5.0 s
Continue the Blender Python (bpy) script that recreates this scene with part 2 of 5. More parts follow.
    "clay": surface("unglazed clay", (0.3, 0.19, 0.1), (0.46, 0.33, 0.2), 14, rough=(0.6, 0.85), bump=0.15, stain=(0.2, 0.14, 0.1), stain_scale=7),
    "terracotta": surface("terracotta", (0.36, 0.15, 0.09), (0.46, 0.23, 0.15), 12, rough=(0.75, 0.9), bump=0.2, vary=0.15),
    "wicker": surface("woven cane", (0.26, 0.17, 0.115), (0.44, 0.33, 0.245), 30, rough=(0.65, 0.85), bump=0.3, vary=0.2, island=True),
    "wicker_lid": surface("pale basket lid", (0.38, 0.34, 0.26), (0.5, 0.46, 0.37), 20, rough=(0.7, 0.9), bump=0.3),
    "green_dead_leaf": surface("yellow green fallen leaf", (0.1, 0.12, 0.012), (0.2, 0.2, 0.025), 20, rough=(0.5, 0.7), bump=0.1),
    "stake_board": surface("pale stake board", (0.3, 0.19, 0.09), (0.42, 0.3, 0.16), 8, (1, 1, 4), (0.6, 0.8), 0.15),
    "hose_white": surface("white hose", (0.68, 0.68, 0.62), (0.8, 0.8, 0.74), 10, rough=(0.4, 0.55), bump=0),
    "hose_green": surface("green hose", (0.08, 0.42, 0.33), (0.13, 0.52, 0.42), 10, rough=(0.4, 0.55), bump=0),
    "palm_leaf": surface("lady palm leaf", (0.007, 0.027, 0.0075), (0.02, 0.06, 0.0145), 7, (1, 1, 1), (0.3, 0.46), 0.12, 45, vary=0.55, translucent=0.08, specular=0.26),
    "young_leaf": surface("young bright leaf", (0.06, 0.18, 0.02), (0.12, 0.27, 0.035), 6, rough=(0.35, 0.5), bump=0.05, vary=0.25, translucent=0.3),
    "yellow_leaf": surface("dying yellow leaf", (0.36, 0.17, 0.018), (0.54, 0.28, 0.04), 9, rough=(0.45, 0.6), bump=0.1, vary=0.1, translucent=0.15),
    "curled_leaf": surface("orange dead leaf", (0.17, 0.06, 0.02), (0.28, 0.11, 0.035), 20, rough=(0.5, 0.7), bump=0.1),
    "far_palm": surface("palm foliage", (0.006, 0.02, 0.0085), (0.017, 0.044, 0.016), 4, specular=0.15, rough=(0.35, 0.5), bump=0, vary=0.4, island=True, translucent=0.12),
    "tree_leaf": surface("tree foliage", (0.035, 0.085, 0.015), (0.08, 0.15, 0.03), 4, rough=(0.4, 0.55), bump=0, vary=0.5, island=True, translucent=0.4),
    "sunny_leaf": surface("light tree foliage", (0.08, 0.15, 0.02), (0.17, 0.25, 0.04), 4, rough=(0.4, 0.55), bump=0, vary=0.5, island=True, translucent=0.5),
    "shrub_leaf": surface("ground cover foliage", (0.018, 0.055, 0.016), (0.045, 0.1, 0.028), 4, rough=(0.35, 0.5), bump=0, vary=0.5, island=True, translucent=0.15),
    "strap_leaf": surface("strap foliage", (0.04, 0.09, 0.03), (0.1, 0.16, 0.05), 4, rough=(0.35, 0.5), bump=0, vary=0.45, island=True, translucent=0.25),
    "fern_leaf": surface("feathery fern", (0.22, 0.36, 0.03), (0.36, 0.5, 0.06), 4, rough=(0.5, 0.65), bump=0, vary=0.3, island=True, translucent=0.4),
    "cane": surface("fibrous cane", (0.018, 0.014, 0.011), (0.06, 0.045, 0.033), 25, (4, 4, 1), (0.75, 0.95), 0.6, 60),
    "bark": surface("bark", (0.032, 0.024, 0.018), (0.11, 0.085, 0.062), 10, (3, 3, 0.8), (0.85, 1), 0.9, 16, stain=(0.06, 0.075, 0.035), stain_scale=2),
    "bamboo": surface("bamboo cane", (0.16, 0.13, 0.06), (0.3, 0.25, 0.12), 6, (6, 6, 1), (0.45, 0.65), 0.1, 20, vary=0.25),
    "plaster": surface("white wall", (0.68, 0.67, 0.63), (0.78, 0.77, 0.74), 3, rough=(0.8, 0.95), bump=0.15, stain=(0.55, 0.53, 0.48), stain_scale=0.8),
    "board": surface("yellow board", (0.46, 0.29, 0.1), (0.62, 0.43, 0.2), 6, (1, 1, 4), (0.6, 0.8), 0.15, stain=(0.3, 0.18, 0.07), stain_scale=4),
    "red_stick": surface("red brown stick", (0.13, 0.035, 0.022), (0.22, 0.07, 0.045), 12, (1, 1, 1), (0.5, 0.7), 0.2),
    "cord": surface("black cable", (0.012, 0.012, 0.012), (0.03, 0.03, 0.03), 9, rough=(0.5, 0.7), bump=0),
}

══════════

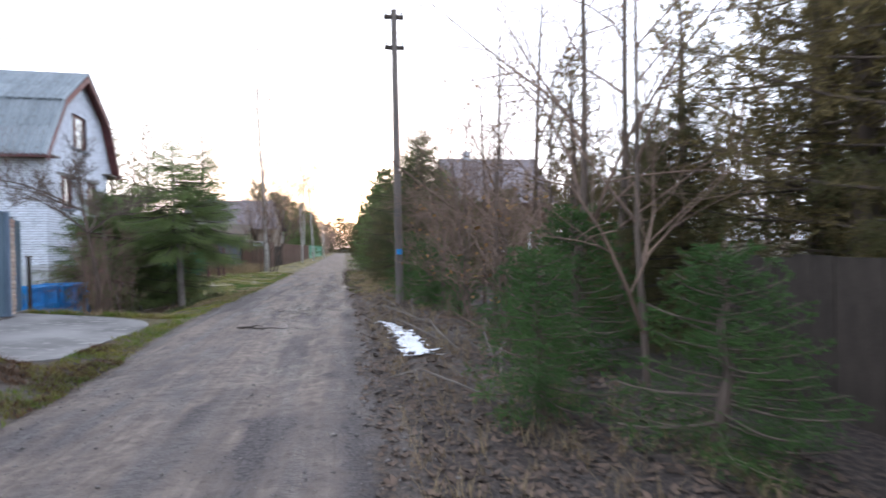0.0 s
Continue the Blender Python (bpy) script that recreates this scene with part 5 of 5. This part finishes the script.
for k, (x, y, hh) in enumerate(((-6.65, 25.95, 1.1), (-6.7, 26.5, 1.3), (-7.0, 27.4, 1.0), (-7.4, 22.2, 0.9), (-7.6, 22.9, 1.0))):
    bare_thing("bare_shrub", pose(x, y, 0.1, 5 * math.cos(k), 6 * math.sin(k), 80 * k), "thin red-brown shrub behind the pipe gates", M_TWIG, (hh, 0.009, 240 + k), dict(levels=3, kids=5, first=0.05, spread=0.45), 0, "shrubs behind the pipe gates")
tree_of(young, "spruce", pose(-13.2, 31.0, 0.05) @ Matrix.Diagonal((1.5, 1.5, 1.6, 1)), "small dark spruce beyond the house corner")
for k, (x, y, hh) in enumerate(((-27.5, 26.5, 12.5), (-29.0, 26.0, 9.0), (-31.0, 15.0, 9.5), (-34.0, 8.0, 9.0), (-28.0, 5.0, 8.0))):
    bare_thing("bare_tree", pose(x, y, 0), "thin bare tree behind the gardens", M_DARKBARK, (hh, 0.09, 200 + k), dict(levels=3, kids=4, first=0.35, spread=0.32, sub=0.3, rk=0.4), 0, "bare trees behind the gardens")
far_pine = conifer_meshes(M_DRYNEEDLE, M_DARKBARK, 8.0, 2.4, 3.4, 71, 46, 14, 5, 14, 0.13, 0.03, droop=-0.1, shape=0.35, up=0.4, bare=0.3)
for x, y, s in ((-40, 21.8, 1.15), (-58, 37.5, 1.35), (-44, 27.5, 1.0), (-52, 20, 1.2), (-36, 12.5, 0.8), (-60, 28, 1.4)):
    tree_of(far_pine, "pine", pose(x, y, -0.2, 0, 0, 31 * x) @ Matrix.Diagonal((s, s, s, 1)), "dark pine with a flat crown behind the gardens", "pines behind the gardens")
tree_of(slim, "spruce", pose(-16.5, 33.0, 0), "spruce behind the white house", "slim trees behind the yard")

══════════

Given task —
Report how many lines of the listing hold the word "part", with nothing but the number.

Solution to the problem —
2